* **Your task**: Extract from the entries below, exactly as given, only the lines from the line containing "What Blender Python" to the line containing "import numpy as np", both lines included.

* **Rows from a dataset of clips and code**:

┄┄┄┄┄┄┄┄┄┄┄┄┄┄┄┄┄┄┄┄

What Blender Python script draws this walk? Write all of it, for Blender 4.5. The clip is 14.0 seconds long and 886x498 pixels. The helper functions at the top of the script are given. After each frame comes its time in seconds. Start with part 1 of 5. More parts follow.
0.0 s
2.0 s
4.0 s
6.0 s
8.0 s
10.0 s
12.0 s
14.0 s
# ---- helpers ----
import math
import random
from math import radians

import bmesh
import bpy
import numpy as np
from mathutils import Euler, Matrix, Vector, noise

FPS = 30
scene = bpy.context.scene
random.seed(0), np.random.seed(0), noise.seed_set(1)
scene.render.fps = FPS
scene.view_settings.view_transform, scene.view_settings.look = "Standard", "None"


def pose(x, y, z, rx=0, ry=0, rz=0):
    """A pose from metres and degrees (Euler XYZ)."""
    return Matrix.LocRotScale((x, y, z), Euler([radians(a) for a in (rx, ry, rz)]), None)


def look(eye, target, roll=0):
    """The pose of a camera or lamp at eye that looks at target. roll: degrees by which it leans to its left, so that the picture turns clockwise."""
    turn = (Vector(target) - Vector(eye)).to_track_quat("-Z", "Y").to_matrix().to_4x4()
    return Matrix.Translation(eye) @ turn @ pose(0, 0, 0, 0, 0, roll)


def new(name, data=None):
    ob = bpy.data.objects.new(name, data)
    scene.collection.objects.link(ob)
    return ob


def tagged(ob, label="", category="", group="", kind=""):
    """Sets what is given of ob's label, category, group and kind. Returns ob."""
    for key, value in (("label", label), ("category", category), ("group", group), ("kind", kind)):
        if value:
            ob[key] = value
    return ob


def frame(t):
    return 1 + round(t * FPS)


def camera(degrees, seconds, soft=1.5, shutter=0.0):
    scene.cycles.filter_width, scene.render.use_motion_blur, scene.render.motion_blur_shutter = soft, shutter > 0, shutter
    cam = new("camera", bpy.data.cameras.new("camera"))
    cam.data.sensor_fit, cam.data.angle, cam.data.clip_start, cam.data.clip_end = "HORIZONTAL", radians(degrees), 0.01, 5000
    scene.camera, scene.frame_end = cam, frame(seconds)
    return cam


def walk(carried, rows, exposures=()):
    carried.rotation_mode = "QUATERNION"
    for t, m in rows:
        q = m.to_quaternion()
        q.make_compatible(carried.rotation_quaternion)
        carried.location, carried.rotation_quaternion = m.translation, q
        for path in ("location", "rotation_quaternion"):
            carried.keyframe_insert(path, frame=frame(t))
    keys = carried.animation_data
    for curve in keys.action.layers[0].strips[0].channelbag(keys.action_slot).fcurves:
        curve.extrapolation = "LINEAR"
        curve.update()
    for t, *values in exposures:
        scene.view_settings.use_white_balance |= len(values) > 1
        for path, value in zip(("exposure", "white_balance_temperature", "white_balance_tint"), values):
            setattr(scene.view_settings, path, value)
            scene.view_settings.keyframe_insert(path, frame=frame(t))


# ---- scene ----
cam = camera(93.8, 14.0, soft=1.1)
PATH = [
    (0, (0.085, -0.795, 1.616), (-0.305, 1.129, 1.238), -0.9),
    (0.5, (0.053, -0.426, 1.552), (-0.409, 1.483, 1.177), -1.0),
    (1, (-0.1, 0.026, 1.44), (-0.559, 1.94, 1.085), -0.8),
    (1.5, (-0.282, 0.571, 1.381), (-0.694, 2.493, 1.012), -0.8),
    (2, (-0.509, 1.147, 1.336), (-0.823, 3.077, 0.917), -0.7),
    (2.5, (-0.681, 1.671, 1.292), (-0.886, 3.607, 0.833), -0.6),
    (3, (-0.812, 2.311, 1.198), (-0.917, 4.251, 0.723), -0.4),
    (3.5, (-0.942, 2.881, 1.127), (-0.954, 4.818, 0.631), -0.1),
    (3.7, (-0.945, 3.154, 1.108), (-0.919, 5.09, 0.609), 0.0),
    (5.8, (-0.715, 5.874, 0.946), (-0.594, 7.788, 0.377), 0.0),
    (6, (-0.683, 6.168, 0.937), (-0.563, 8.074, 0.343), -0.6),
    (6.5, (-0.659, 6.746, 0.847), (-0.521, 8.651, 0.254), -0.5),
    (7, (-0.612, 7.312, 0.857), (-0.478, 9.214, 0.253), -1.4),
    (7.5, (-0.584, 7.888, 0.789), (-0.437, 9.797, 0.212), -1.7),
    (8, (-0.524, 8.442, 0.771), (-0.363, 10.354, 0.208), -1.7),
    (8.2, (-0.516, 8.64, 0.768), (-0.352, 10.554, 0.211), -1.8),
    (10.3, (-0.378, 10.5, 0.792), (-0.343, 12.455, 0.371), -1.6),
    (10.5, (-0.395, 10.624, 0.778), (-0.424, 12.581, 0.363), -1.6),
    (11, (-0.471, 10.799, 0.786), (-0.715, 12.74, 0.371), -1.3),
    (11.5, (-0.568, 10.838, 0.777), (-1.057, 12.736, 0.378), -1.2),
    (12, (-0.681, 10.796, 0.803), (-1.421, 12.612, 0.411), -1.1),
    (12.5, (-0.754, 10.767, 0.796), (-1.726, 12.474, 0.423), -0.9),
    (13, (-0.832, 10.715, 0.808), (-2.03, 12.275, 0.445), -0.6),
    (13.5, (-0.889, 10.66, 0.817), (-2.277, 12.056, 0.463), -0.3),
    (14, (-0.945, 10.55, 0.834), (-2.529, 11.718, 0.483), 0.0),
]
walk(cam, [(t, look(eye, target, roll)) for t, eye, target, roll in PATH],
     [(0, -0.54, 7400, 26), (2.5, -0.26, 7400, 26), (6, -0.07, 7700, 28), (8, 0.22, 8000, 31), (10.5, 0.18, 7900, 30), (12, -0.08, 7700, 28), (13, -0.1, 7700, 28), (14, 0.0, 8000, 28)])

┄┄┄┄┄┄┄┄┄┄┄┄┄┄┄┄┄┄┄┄

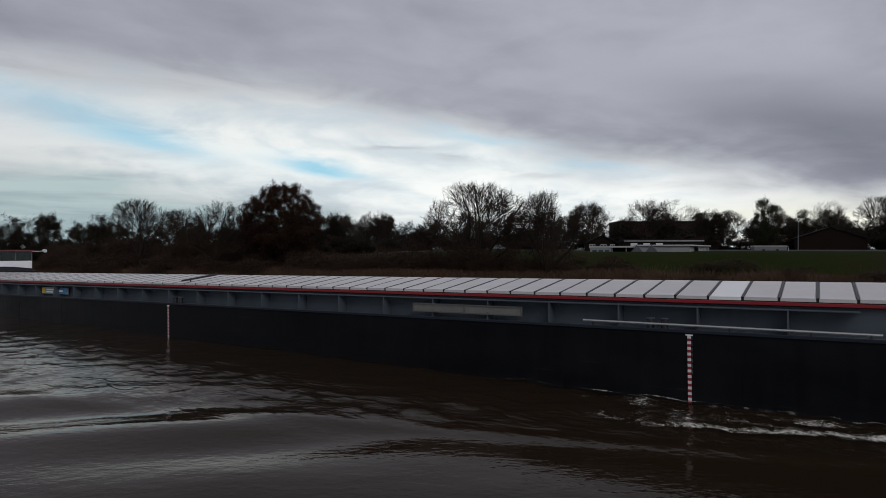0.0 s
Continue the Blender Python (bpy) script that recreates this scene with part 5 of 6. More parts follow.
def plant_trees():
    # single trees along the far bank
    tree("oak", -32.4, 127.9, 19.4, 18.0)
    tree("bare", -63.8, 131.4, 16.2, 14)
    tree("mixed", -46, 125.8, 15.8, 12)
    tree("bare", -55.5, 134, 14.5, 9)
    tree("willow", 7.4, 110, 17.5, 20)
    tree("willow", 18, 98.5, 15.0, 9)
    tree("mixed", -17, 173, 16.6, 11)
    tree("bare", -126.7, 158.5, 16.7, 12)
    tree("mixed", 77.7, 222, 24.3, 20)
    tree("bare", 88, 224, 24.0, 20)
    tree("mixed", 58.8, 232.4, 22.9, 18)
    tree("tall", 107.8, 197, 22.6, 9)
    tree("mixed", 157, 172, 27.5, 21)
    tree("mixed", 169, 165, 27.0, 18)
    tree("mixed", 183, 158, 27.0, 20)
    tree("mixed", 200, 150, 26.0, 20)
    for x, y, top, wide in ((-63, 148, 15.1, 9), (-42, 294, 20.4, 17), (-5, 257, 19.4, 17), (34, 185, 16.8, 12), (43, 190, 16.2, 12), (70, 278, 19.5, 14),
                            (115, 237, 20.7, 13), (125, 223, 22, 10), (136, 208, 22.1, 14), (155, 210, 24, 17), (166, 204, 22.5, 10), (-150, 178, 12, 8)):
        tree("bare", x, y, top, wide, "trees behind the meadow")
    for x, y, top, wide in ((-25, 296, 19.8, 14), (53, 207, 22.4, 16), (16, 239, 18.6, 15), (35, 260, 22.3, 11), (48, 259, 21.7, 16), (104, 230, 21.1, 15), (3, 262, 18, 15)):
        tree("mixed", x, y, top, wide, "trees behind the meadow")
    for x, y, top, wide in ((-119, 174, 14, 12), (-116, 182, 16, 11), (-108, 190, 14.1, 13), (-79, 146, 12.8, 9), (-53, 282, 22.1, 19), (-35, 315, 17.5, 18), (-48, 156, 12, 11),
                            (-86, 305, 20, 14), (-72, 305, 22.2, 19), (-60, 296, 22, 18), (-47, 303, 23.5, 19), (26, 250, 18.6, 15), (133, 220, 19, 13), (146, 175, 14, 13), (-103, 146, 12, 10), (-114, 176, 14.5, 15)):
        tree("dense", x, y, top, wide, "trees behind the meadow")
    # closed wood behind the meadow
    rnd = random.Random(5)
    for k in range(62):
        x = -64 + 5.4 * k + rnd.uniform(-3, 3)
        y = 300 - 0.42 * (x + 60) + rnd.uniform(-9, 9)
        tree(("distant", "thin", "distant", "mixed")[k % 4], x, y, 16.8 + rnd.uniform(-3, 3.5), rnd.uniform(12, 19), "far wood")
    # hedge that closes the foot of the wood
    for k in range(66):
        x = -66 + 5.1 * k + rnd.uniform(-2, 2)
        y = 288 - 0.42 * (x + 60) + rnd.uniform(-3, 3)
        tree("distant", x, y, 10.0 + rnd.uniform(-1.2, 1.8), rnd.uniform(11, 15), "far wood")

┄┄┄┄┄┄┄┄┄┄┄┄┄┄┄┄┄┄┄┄

* **The answer**:
What Blender Python script draws this walk? Write all of it, for Blender 4.5. The clip is 14.0 seconds long and 886x498 pixels. The helper functions at the top of the script are given. After each frame comes its time in seconds. Start with part 1 of 5. More parts follow.
0.0 s
2.0 s
4.0 s
6.0 s
8.0 s
10.0 s
12.0 s
14.0 s
# ---- helpers ----
import math
import random
from math import radians

import bmesh
import bpy
import numpy as np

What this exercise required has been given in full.